A scalable 3D HOG model for fast object detection and viewpoint estimation

A scalable 3D HOG model for fast object detection and viewpoint estimation

Pedersoli, Marco and Tuytelaars, Tinne

Proceedings – 2014 International Conference on 3D Vision, 3DV 2014 2015

Abstract : In this paper we present a scalable way to learn and detect objects using a 3D representation based on HOG patches placed on a 3D cuboid. The model consists of a single 3D representation that is shared among views. Similarly to the work of Fidler et al. [5], at detection time this representation is projected on the image plane over the desired viewpoints. However, whereas in [5] the projection is done at image-level and therefore the computational cost is linear in the number of views, in our model every view is approximated at feature level as a linear combination of the pre-computed fronto-parallel views. As a result, once the fronto-parallel views have been computed, the cost of computing new views is almost negligible.
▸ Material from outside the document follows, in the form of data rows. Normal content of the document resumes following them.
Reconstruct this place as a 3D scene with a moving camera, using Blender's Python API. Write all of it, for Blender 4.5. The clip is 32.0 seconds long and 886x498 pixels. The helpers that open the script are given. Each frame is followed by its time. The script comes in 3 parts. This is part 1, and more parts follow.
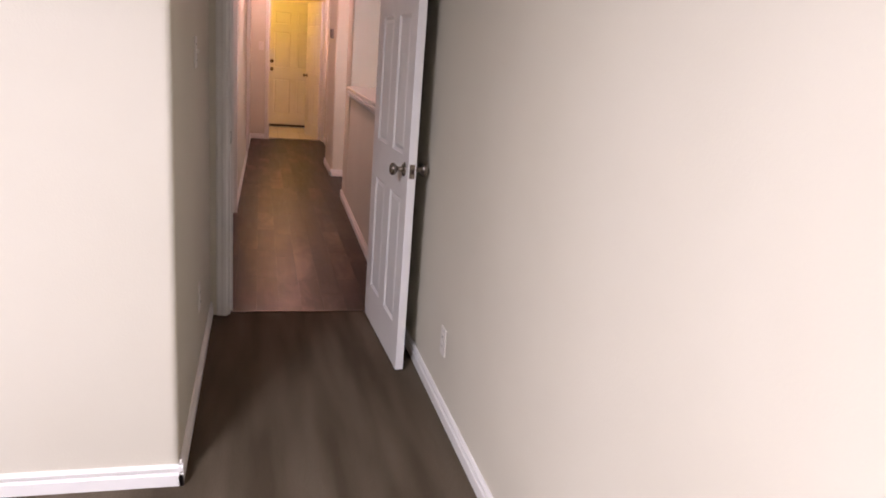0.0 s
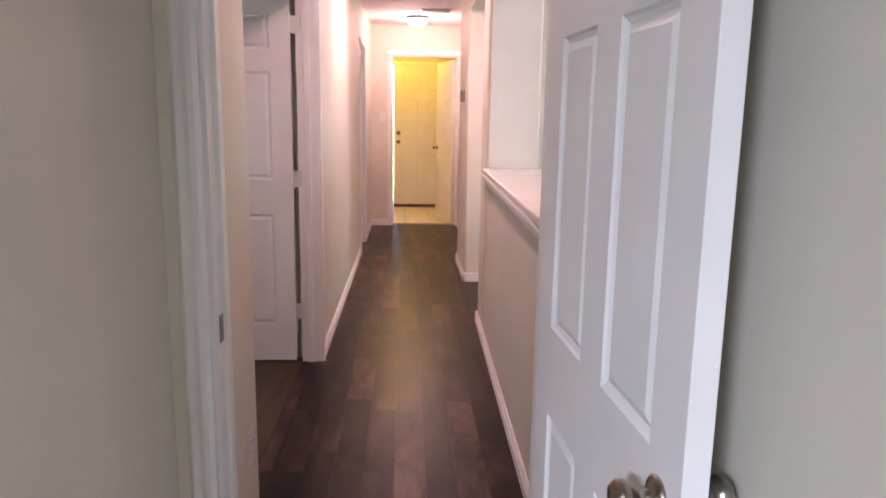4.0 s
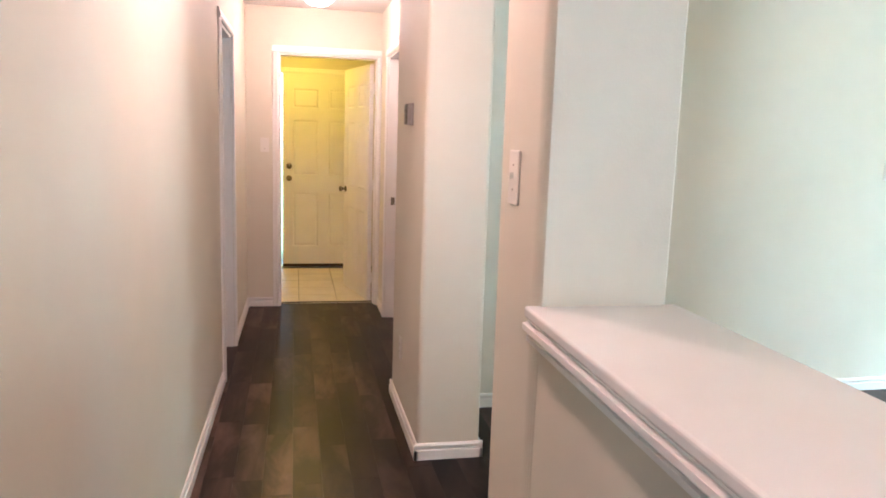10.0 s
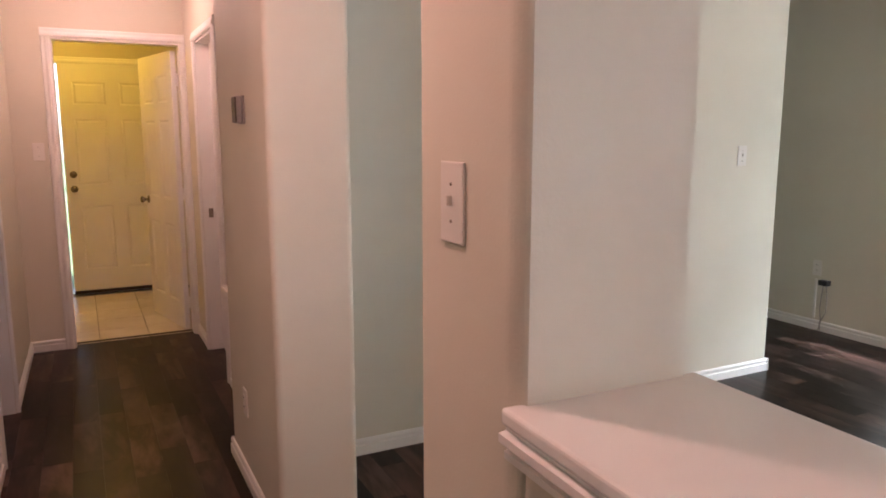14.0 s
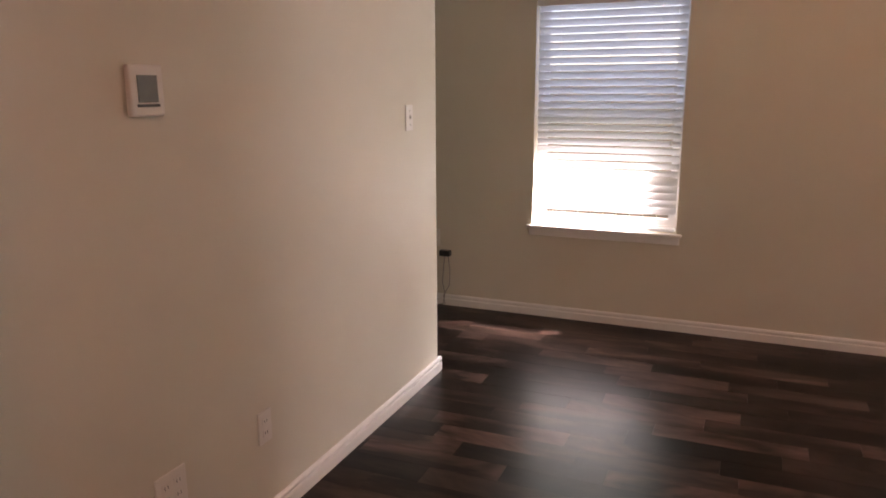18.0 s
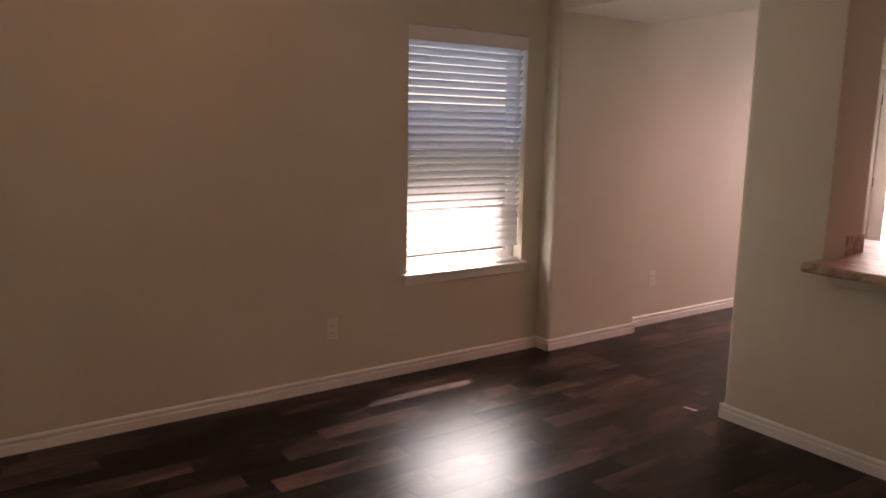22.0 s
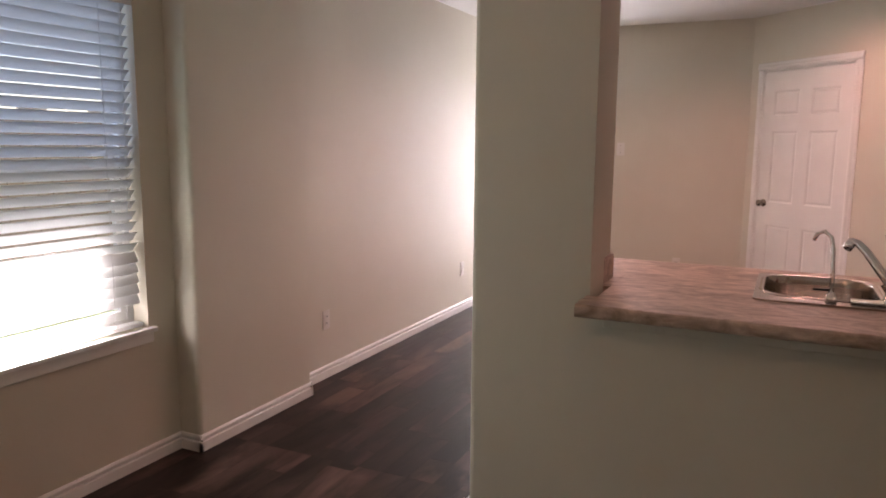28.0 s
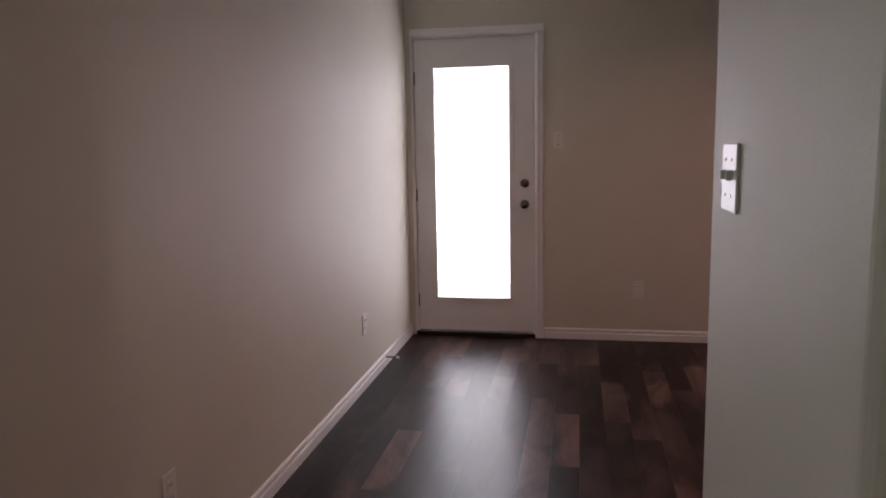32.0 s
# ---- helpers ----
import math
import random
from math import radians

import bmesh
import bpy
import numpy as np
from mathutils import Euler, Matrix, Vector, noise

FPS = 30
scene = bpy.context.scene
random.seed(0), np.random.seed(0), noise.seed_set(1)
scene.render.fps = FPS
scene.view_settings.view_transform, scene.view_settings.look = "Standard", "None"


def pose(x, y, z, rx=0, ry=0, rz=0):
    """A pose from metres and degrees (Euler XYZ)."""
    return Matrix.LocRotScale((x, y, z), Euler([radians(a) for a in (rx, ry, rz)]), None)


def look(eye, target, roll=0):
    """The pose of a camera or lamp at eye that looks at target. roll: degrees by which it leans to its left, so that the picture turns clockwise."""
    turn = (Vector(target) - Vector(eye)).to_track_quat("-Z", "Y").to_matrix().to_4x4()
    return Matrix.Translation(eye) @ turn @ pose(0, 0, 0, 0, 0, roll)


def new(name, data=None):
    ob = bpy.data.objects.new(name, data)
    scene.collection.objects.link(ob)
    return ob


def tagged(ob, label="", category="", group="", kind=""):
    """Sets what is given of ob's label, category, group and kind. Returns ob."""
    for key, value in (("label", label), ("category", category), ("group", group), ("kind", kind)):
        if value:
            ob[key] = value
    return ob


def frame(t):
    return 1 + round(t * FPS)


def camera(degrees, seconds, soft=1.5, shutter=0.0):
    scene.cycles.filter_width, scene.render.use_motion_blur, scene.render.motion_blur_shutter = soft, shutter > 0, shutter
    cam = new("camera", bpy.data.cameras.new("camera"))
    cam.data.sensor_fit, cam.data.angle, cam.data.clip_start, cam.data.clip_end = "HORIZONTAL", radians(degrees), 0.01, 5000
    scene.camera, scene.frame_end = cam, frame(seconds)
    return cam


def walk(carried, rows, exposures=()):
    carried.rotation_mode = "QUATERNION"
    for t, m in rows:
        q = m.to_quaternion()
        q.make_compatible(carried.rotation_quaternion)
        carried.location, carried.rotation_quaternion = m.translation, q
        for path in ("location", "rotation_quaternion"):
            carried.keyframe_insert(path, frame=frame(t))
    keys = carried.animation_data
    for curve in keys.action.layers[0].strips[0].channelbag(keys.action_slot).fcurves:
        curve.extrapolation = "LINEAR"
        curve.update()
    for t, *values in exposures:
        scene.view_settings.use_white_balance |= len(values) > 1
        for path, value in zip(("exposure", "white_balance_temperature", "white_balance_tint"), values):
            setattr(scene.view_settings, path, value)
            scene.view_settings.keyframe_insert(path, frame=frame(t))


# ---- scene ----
cam = camera(63.07, 32.0, soft=1.8)
PATH = [
    (0, (0.127, -0.443, 1.395), (0.623, 1.425, 0.882), 4.6),
    (0.5, (0.171, -0.182, 1.386), (0.541, 1.739, 0.971), 2.2),
    (1, (0.184, 0.124, 1.417), (0.568, 2.063, 1.115), 1.8),
    (1.5, (0.251, 0.35, 1.407), (0.575, 2.301, 1.109), 2.7),
    (2, (0.369, 0.606, 1.42), (0.568, 2.559, 1.041), 1.6),
    (2.5, (0.364, 0.838, 1.4), (0.579, 2.795, 1.047), 0.5),
    (3, (0.336, 1.172, 1.43), (0.629, 3.125, 1.12), 0.5),
    (3.5, (0.38, 1.445, 1.427), (0.573, 3.412, 1.118), -0.7),
    (4, (0.396, 1.729, 1.41), (0.506, 3.691, 1.038), 0.9),
    (4.5, (0.343, 2.032, 1.409), (0.509, 3.993, 1.051), 1.4),
    (6.5, (0.322, 3.022, 1.396), (0.576, 4.943, 0.902), 3.2),
    (7, (0.301, 3.249, 1.4), (0.616, 5.165, 0.923), 2.0),
    (7.5, (0.323, 3.517, 1.423), (0.539, 5.473, 1.061), 0.5),
    (8, (0.345, 3.785, 1.421), (0.43, 5.747, 1.042), 1.3),
    (8.5, (0.317, 4.109, 1.417), (0.517, 6.073, 1.094), 2.5),
    (9, (0.31, 4.331, 1.434), (0.648, 6.282, 1.148), 1.7),
    (9.5, (0.354, 4.537, 1.427), (0.641, 6.486, 1.078), 0.9),
    (10, (0.375, 4.648, 1.44), (0.777, 6.583, 1.138), 1.8),
    (10.5, (0.33, 4.712, 1.441), (0.87, 6.613, 1.136), 1.6),
    (11, (0.292, 4.727, 1.458), (1.238, 6.456, 1.116), 0.3),
    (11.5, (0.269, 4.712, 1.459), (1.417, 6.313, 1.11), 1.3),
    (12, (0.283, 4.719, 1.47), (1.533, 6.238, 1.114), 0.8),
    (12.5, (0.31, 4.753, 1.464), (1.6, 6.234, 1.086), 1.1),
    (13, (0.356, 4.901, 1.461), (1.485, 6.517, 1.13), -0.3),
    (13.5, (0.37, 5.088, 1.463), (1.283, 6.839, 1.143), 0.8),
    (15.5, (0.334, 6.033, 1.458), (1.199, 7.809, 1.146), -0.7),
    (16, (0.344, 6.237, 1.423), (1.354, 7.927, 1.07), -0.4),
    (16.5, (0.339, 6.477, 1.437), (1.636, 7.953, 1.06), -2.2),
    (17, (0.455, 6.611, 1.441), (1.967, 7.843, 1.0), -0.6),
    (17.5, (0.632, 6.746, 1.448), (2.309, 7.769, 1.074), -2.1),
    (18, (0.797, 6.865, 1.461), (2.596, 7.624, 1.027), -0.3),
    (18.5, (1.017, 7.061, 1.462), (2.915, 7.496, 1.003), -0.5),
    (19, (1.145, 7.177, 1.474), (3.083, 7.42, 1.043), -0.5),
    (19.5, (1.209, 7.19, 1.461), (3.161, 7.232, 1.03), -0.5),
    (20, (1.412, 7.178, 1.487), (3.358, 7.106, 1.03), -0.8),
    (20.5, (1.546, 7.289, 1.525), (3.445, 6.909, 1.026), 0.5),
    (21, (1.665, 7.343, 1.526), (3.492, 6.667, 1.071), 0.8),
    (21.5, (1.655, 7.198, 1.477), (3.405, 6.307, 1.099), 0.5),
    (22, (1.693, 7.181, 1.457), (3.315, 6.059, 1.126), 1.0),
    (22.5, (1.756, 7.334, 1.407), (3.137, 5.912, 1.142), 1.3),
    (23, (1.719, 7.309, 1.405), (2.963, 5.764, 1.149), 1.2),
    (23.5, (1.685, 7.325, 1.421), (2.806, 5.69, 1.162), 1.2),
    (24, (1.657, 7.31, 1.429), (2.689, 5.619, 1.152), 0.8),
    (24.5, (1.633, 7.253, 1.429), (2.538, 5.503, 1.09), 0.5),
    (26.5, (2.138, 6.68, 1.418), (2.94, 4.876, 1.099), 0.5),
    (27, (2.336, 6.602, 1.408), (3.204, 4.831, 1.074), 1.1),
    (27.5, (2.57, 6.409, 1.417), (3.423, 4.619, 1.16), -0.2),
    (28, (2.776, 6.304, 1.4), (3.629, 4.518, 1.111), 0.5),
    (28.5, (3.009, 6.055, 1.431), (3.714, 4.198, 1.2), -0.1),
    (29, (3.133, 5.869, 1.416), (3.778, 3.999, 1.123), -0.6),
    (29.5, (3.272, 5.651, 1.435), (4.008, 3.808, 1.186), -0.9),
    (30, (3.423, 5.495, 1.41), (4.161, 3.66, 1.113), -0.4),
    (30.5, (3.649, 5.262, 1.394), (4.249, 3.372, 1.134), -0.6),
    (31, (3.792, 5.088, 1.367), (4.301, 3.173, 1.094), -0.6),
    (31.5, (3.903, 4.826, 1.358), (4.393, 2.903, 1.108), -1.6),
    (32, (4.041, 4.625, 1.34), (4.407, 2.679, 1.057), -1.1),
]
EXPOSURES = [
    (0.0, 3.35, 6250, 28), (1.0, 3.6, 6300, 27), (2.0, 3.75, 6200, 29), (3.0, 4.25, 6000, 27), (3.5, 4.2, 5750, 24), (4.0, 4.05, 5450, 19),
    (7.0, 4.35, 4950, 1), (8.0, 4.12, 4950, 1), (9.0, 3.9, 4850, -3), (10.0, 3.95, 5050, -2), (11.0, 3.15, 5350, 6), (12.0, 2.75, 5900, 17), (12.5, 2.7, 6050, 21), (13.5, 2.8, 6100, 20), (15.5, 4.25, 5000, 2),
    (16.0, 3.95, 5150, 7), (16.5, 3.45, 5750, 14), (17.0, 2.7, 6500, 27), (18.0, 2.55, 7250, 35), (20.0, 1.8, 7650, 36), (22.0, 1.75, 7650, 36), (23.0, 1.8, 7050, 30), (24.0, 2.0, 6750, 27),
    (27.0, 2.0, 6800, 27), (29.0, 1.75, 6500, 24), (30.0, 1.35, 6400, 26), (31.0, 0.6, 6450, 27), (32.0, 0.5, 6450, 27),
]
walk(cam, [(t, look(eye, target, roll)) for t, eye, target, roll in PATH], EXPOSURES)

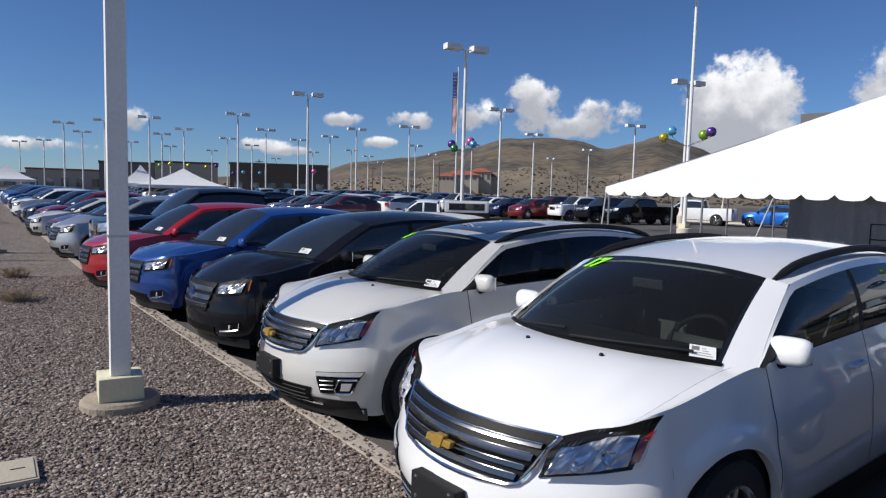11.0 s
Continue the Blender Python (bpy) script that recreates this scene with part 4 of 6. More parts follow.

This allows the model to be evaluated on many more viewpoints. In the experimental results we show that the proposed model has a comparable detection and pose estimation performance to standard multiview HOG detectors, but it is faster, it scales very well with the number of views and can better generalize to unseen views. Finally, we also show that with a procedure similar to label propagation it is possible to train the model even without using pose annotations at training time.